I've read that Kerberos replaces the much weaker Windows NT LAN Manager (NTLM) authentication in Windows 2000 and later. Are there any circumstances under which Win2K still uses NTLM?

Yes, Win2K still uses NTLM in certain situations. You should know the circumstances under which this occurs because NTLM is much more vulnerable to eavesdropping and subsequent cracking. For Win2K to use Kerberos when a user logs on, all computers involved—workstations, domain controllers (DCs), and servers—must be Win2K or later and members of the same domain or at least the same forest. In addition, the user account that's logging on must be an Active Directory (AD) user account, not an account in a computer's local SAM or an account from an NT domain.

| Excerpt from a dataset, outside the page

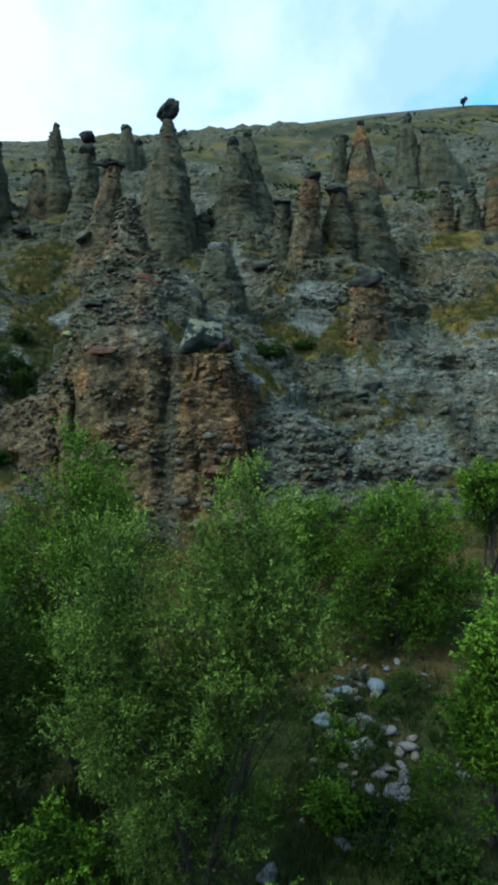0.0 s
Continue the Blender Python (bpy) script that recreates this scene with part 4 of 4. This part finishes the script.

In the following situations, NTLM rather than Kerberos authenticates logons. When a user with an AD domain account logs on at an NT or Windows 9x workstation, NTLM will authenticate the logon because pre-Win2K versions of Windows don't support Kerberos. For the same reason, even when a user logs on with an AD domain account to a Win2K workstation but maps a drive to an NT server, NTLM will authenticate the logon. Also, when a user maps a drive to a Win2K server but uses a local account in that server's SAM, Win2K uses NTLM—even if the workstation and server are part of an AD domain.